#### [Do this]
Starting at the first line of the listing below, repeat each line up to and including the one containing "pose from metres". Leave out pictures.

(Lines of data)
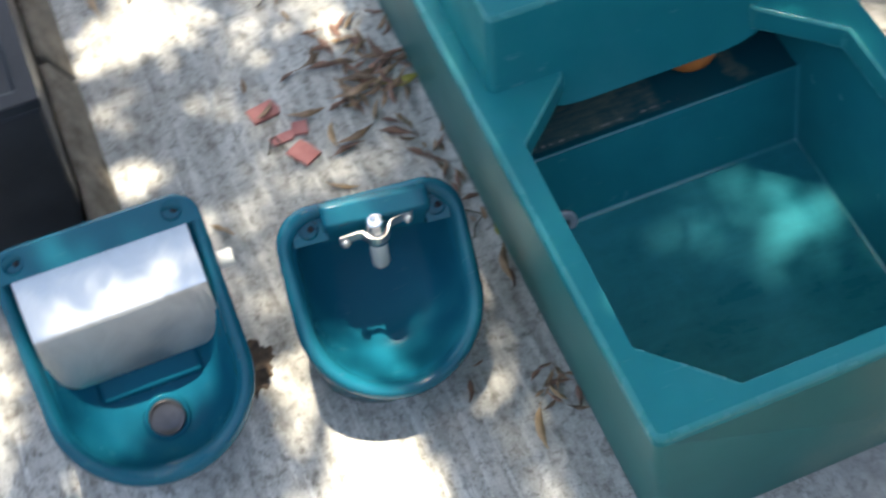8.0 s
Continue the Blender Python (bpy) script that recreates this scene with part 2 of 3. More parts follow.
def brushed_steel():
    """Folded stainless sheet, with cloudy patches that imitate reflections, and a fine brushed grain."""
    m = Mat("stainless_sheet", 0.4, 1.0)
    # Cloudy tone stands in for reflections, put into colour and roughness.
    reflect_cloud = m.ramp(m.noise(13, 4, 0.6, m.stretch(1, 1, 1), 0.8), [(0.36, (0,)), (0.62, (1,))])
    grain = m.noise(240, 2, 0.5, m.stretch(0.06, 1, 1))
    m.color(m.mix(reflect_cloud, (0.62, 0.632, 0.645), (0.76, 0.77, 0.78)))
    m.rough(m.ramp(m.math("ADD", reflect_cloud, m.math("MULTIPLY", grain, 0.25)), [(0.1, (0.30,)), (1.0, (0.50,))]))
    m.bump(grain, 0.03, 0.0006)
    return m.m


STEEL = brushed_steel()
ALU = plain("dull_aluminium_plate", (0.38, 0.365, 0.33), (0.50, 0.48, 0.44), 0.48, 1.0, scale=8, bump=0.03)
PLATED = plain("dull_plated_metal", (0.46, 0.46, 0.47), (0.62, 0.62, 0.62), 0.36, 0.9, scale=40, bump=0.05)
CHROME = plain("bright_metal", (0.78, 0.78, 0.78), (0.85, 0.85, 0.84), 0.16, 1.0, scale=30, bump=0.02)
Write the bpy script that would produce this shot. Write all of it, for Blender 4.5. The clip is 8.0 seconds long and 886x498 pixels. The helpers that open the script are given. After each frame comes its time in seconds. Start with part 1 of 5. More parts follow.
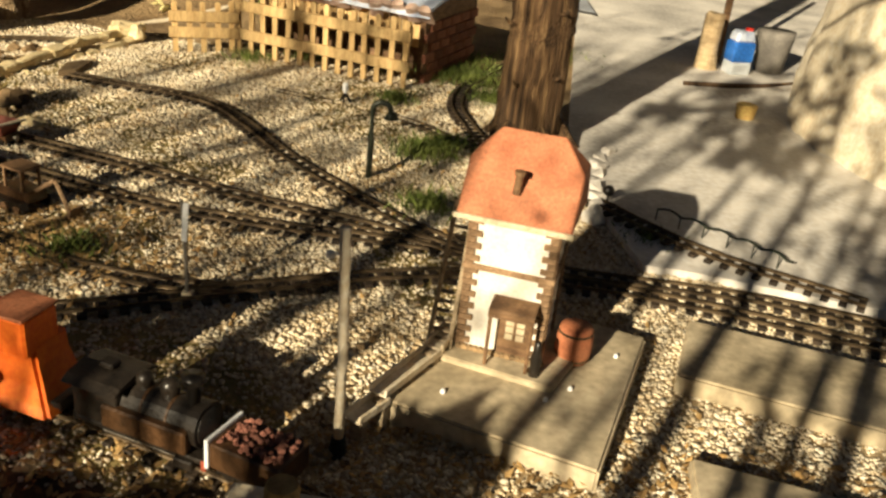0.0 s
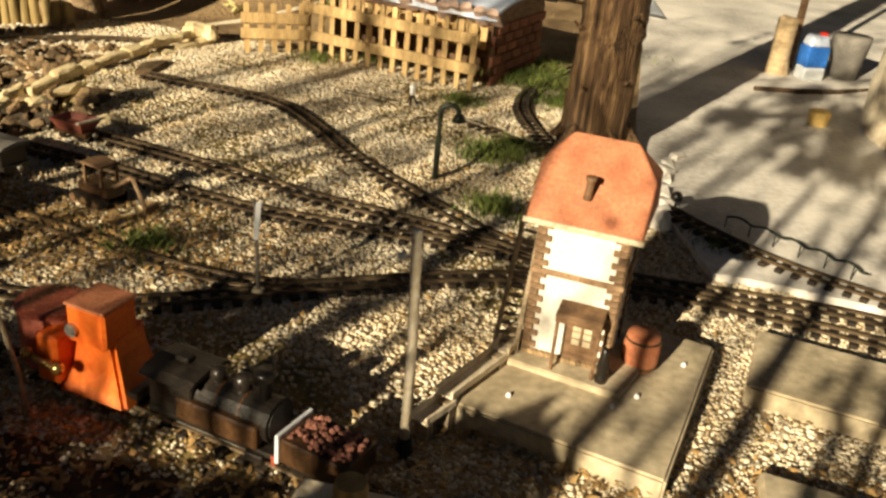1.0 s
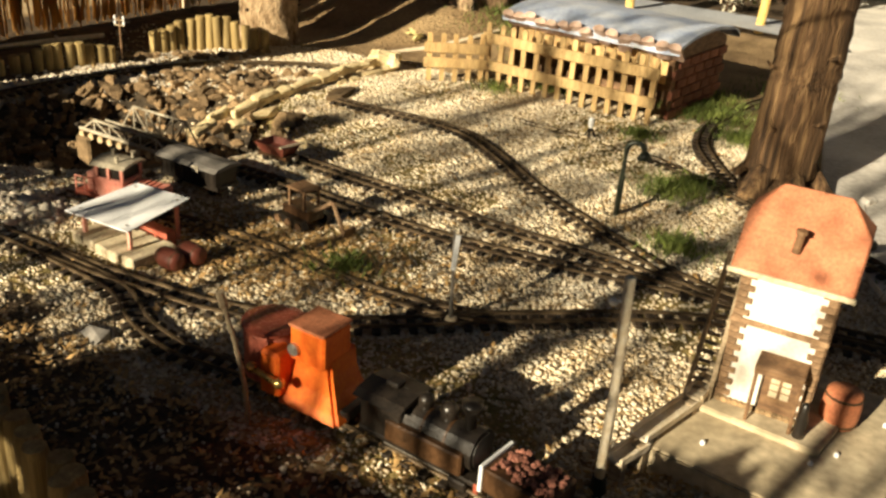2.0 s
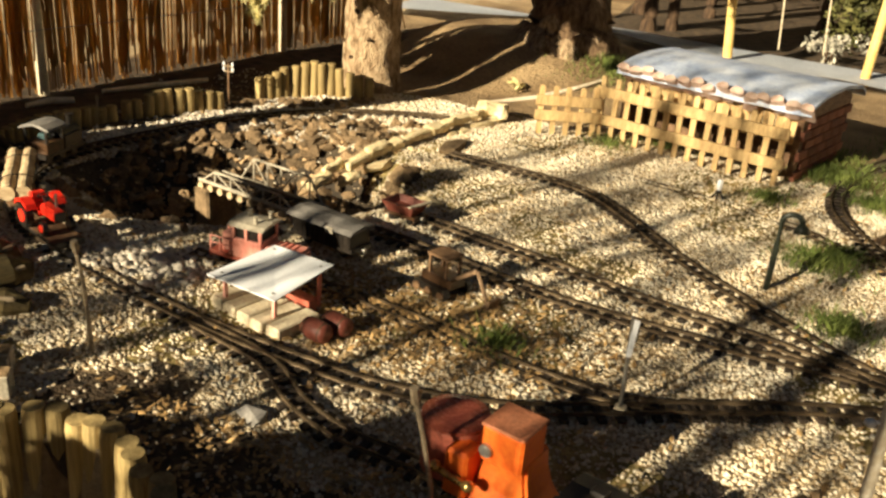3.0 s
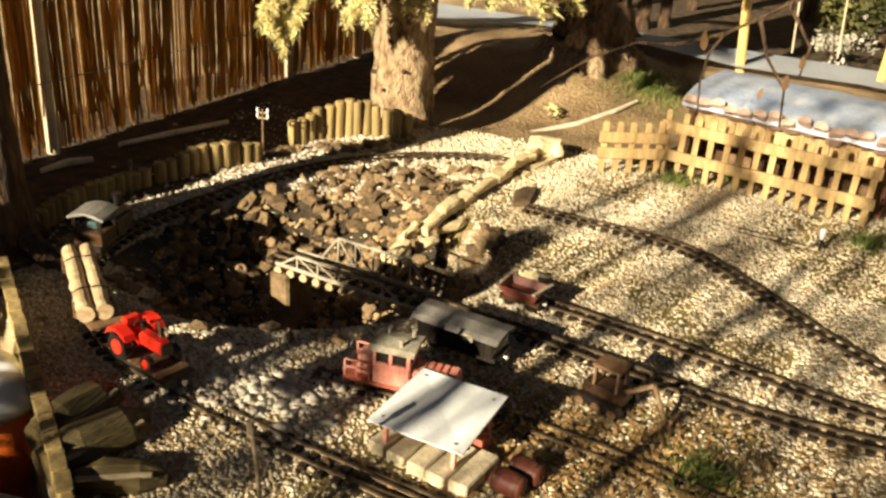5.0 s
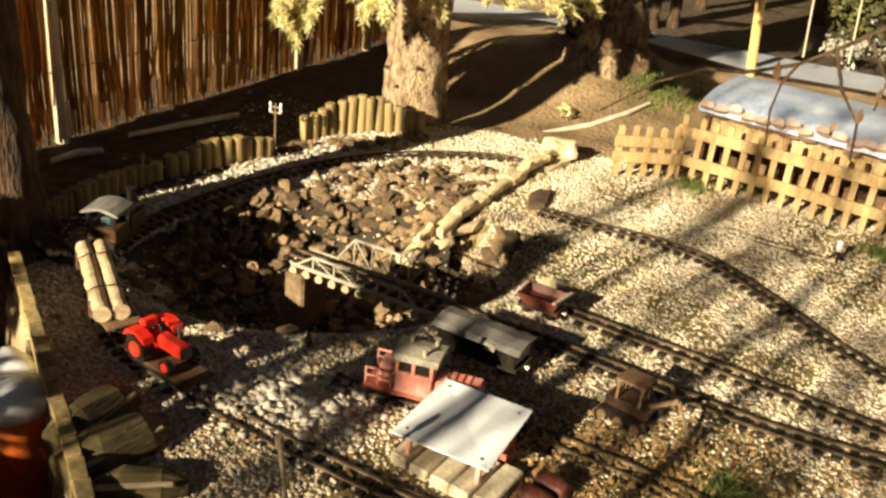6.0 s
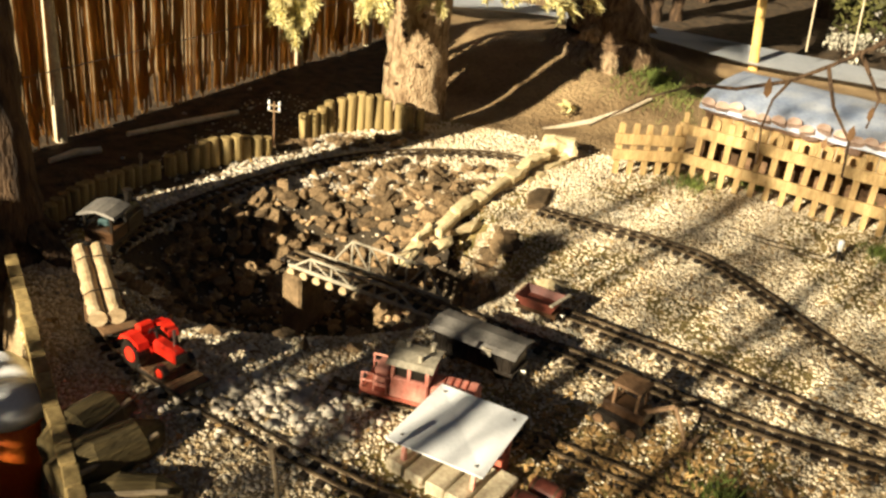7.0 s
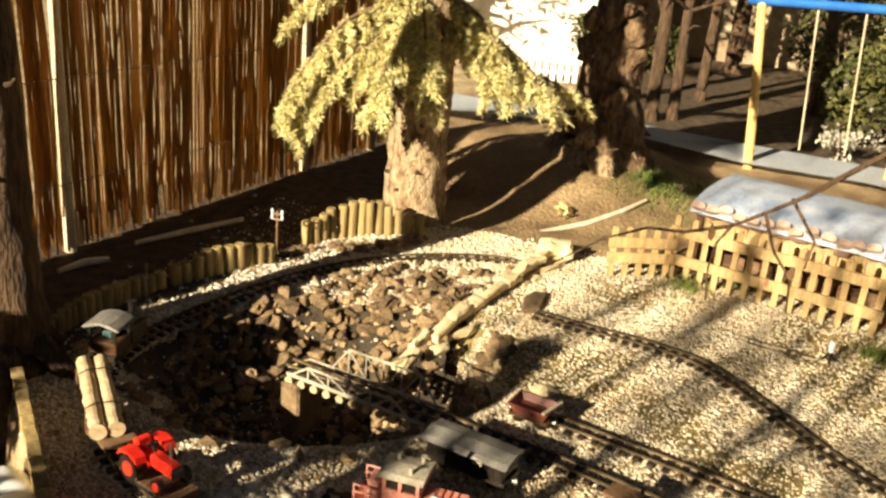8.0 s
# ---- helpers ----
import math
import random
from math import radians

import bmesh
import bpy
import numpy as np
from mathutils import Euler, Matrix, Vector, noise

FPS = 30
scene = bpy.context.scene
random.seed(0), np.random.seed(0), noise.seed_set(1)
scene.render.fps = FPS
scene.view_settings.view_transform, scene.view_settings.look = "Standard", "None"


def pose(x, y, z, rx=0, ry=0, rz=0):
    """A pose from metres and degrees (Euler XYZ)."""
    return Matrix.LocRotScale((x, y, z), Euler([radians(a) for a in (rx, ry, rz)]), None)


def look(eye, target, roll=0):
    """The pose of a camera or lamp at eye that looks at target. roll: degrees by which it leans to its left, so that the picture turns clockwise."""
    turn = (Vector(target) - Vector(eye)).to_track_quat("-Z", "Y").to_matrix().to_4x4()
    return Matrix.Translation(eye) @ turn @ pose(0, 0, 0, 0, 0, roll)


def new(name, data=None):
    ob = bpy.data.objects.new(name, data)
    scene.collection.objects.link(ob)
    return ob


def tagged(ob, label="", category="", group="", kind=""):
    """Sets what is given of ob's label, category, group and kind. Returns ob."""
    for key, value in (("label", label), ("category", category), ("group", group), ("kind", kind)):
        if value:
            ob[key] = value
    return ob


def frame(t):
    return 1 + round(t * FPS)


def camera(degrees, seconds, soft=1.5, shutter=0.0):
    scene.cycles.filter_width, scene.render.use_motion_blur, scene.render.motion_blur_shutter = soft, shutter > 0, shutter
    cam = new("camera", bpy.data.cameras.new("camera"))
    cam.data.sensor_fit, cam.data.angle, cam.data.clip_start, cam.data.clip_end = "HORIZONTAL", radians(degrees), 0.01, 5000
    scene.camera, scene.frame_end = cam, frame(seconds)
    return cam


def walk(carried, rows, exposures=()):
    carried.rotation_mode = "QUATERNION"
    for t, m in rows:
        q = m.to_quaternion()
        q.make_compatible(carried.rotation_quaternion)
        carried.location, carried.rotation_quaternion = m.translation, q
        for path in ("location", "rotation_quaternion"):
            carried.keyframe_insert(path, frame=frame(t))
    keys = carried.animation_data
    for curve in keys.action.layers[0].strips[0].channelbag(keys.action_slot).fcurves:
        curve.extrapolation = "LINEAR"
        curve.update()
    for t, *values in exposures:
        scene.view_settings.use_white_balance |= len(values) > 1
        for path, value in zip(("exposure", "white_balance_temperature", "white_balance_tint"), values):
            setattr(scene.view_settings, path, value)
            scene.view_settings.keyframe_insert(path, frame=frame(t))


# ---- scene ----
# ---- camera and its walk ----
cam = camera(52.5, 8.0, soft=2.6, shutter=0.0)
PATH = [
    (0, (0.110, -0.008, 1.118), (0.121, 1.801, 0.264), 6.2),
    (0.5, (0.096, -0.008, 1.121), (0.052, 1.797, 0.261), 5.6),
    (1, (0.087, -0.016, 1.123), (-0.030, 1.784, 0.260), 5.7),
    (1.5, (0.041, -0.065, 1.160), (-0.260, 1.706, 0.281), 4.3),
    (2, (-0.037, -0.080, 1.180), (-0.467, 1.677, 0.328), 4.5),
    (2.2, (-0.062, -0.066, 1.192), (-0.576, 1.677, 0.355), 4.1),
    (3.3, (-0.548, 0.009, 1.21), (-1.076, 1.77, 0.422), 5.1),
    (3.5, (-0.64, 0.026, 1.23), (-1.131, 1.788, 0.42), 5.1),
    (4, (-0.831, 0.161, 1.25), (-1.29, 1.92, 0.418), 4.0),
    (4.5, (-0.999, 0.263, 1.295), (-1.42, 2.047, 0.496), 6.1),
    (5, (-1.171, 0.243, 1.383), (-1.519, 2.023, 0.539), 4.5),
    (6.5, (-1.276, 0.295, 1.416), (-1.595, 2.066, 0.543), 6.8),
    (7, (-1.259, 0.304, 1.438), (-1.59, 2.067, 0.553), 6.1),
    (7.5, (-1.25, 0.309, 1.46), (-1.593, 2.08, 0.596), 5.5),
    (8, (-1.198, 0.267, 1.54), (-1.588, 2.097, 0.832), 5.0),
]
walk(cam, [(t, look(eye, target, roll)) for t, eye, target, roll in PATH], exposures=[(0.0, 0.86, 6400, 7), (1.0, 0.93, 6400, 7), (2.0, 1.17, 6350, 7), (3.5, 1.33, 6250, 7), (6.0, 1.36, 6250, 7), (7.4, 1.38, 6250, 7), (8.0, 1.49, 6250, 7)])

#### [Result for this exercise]
8.0 s
Continue the Blender Python (bpy) script that recreates this scene with part 2 of 3. More parts follow.
def brushed_steel():
    """Folded stainless sheet, with cloudy patches that imitate reflections, and a fine brushed grain."""
    m = Mat("stainless_sheet", 0.4, 1.0)
    # Cloudy tone stands in for reflections, put into colour and roughness.
    reflect_cloud = m.ramp(m.noise(13, 4, 0.6, m.stretch(1, 1, 1), 0.8), [(0.36, (0,)), (0.62, (1,))])
    grain = m.noise(240, 2, 0.5, m.stretch(0.06, 1, 1))
    m.color(m.mix(reflect_cloud, (0.62, 0.632, 0.645), (0.76, 0.77, 0.78)))
    m.rough(m.ramp(m.math("ADD", reflect_cloud, m.math("MULTIPLY", grain, 0.25)), [(0.1, (0.30,)), (1.0, (0.50,))]))
    m.bump(grain, 0.03, 0.0006)
    return m.m


STEEL = brushed_steel()
ALU = plain("dull_aluminium_plate", (0.38, 0.365, 0.33), (0.50, 0.48, 0.44), 0.48, 1.0, scale=8, bump=0.03)
PLATED = plain("dull_plated_metal", (0.46, 0.46, 0.47), (0.62, 0.62, 0.62), 0.36, 0.9, scale=40, bump=0.05)
CHROME = plain("bright_metal", (0.78, 0.78, 0.78), (0.85, 0.85, 0.84), 0.16, 1.0, scale=30, bump=0.02)
Write the bpy script that would produce this shot. Write all of it, for Blender 4.5. The clip is 8.0 seconds long and 886x498 pixels. The helpers that open the script are given. After each frame comes its time in seconds. Start with part 1 of 5. More parts follow.
0.0 s
1.0 s
2.0 s
3.0 s
5.0 s
6.0 s
7.0 s
8.0 s
# ---- helpers ----
import math
import random
from math import radians

import bmesh
import bpy
import numpy as np
from mathutils import Euler, Matrix, Vector, noise

FPS = 30
scene = bpy.context.scene
random.seed(0), np.random.seed(0), noise.seed_set(1)
scene.render.fps = FPS
scene.view_settings.view_transform, scene.view_settings.look = "Standard", "None"


def pose(x, y, z, rx=0, ry=0, rz=0):
    """A pose from metres and degrees (Euler XYZ)."""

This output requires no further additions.